The students file out of the hospital into the warm, humid air. It's hot out here in the sunshine, hotter than it was in the hospital, but the breeze helps a bit.
I do a quick check of the student’s faces again, looking for signs, seeing how they’re doing.
Becca is squinting, probably due to the sudden change in light levels.
A few, like Joe, are writing notes in their journals.
Allie is staring off into the mid-distance. . .thinking.
We’ve been in Guatemala for about 48 hours, so culture shock is in full swing. On top of that, our team of a dozen students (and two faculty) have just wrapped up our first visit to a rural healthcare facility in an impoverished area of the country.

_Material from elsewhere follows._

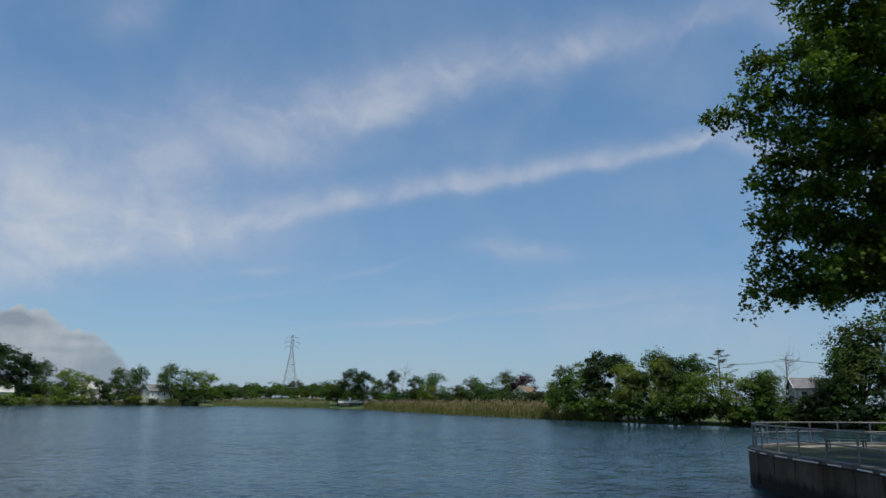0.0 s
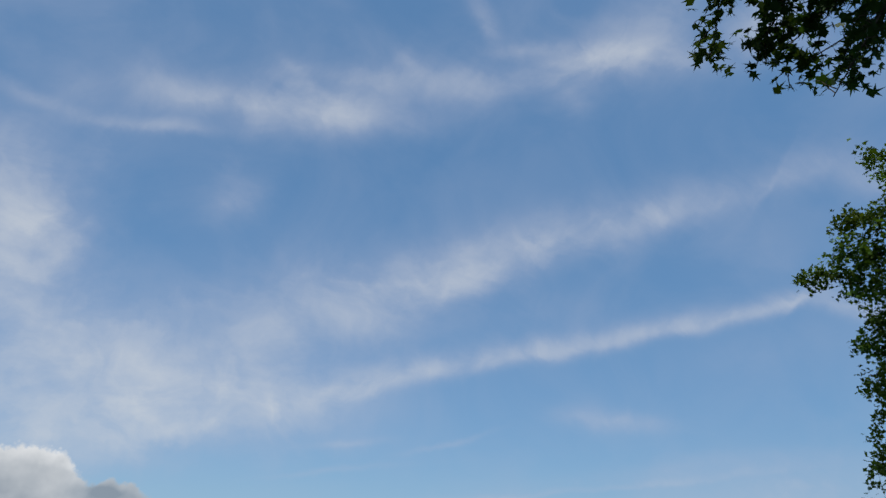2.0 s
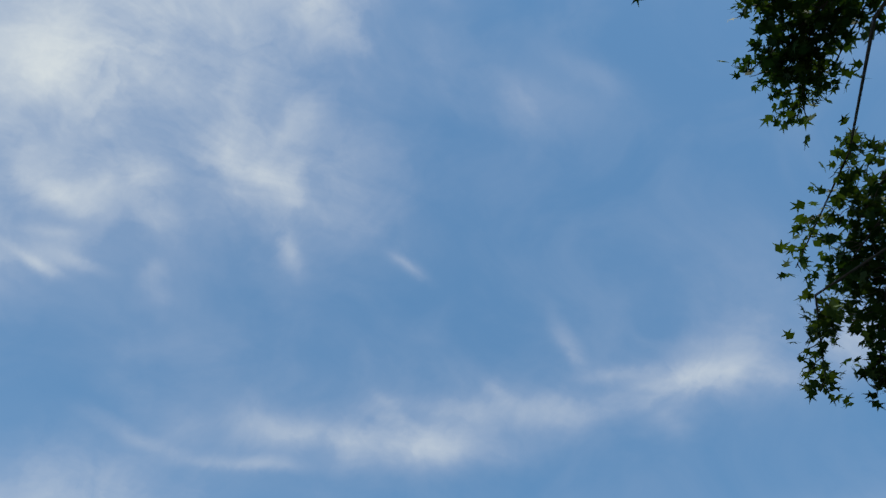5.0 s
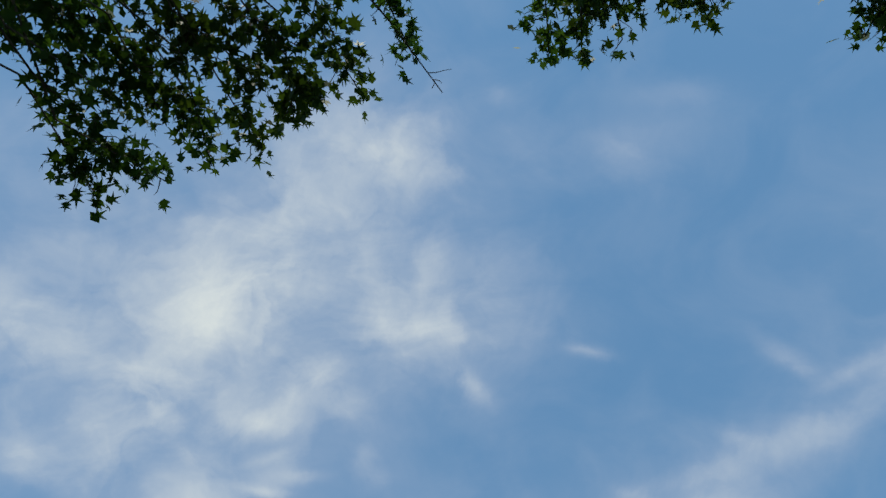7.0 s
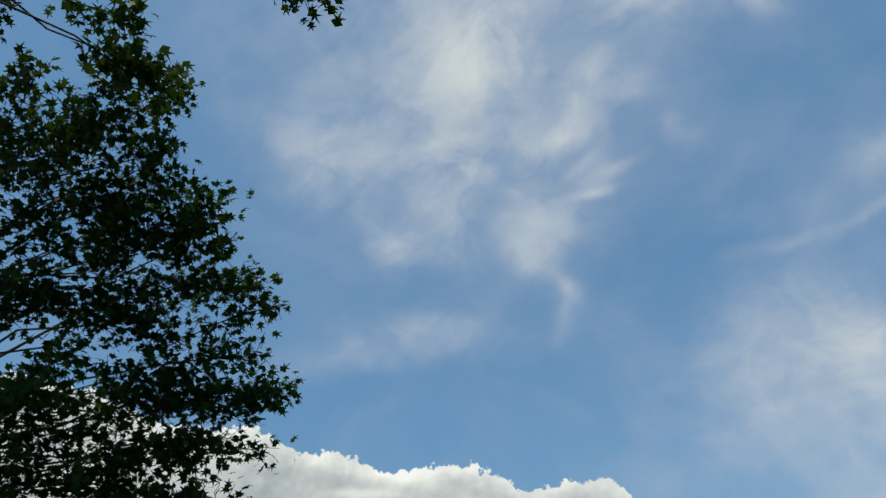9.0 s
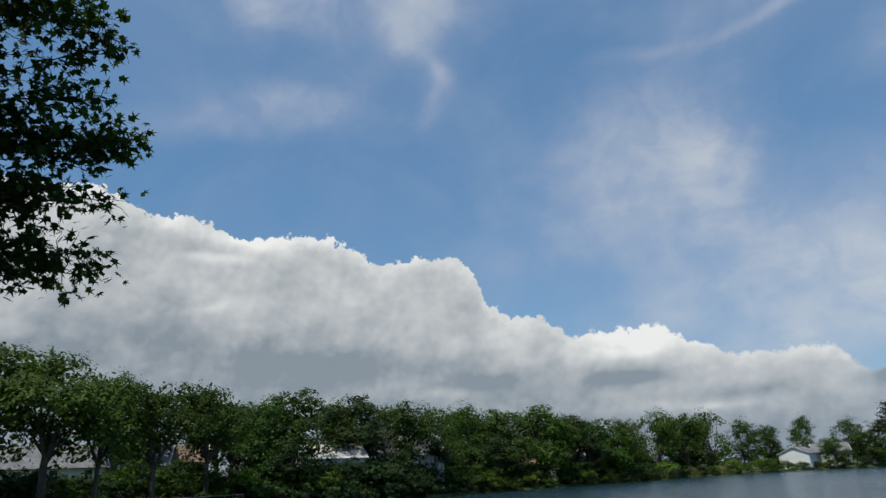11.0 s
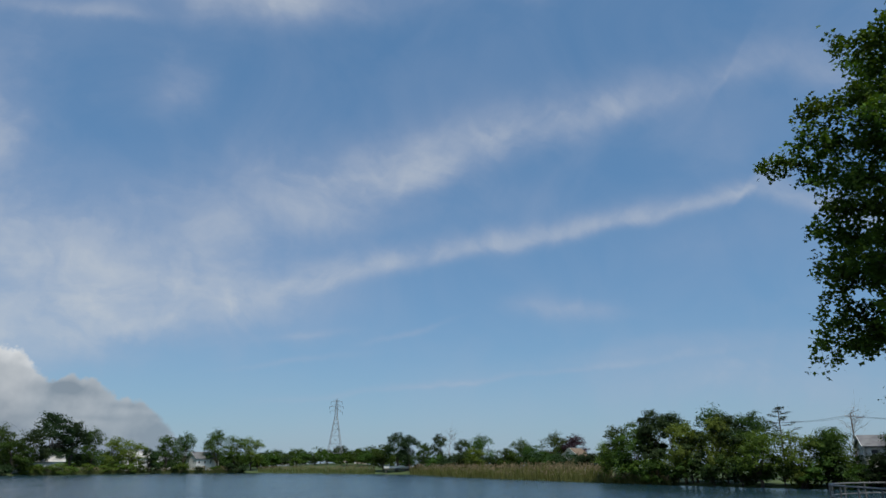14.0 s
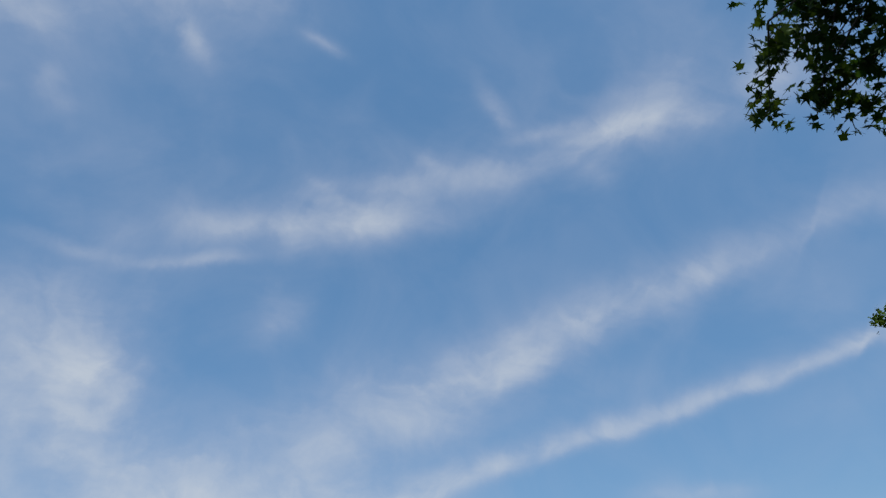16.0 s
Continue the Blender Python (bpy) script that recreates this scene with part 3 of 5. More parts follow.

So it’s really culture shock on top of culture shock.
“How are you doing?” I ask Allie.
“I’m okay,” she says. “It's just. . .” Her voice trails off. Thinking. Processing.
“It's just - and this is going to sound strange, Dr. Rust - but. . .I didn’t believe you.”
And with that, Allie has just summed up one of the biggest lessons I’ve learned in my 10+ years as an educator:
It is all about the experience.
We can have class after class, lecture after lecture, assignment after assignment about pain points. I can talk with students all semester long about the various challenges facing the global health community. About under-resourced hospitals that are working with limited supplies and medicine. About inequity and social justice, and the systems that perpetuate bias.
But until they experience it themselves, see an overcrowded hospital, with patients sitting on the floor, and broken equipment piled up in the hallways. . .it doesn’t really sink in.
Experiences matter. Experiences can connect engineering knowledge with the real need for that knowledge to be applied. Experiences can fuel the development of a mindset focused on improvement and progress.
Over the past decade, I’ve been fortunate to take over 100 students like Allie to Central America as part of the Global Health & Technology course I teach at Western New England University.
It is easily the most rewarding experience I’ve had as an educator, and one that I feel truly lucky to have been a part of.
Of course, not every student is going to be able to complete a field experience in a developing country. That’s just not practical on a variety of levels. But there are a variety of experiences that we can cultivate for our students, both inside and outside the classroom, that can provide similar value.
All of which leads me to a question that I think about. A lot. How can we as faculty members help students work on problems that are not just interesting, but important?
In my opinion, it is about experiences that matter. Experiences that have the potential to be transformative. These kinds of experiences can fuel the development of a mindset focused on improvement and progress.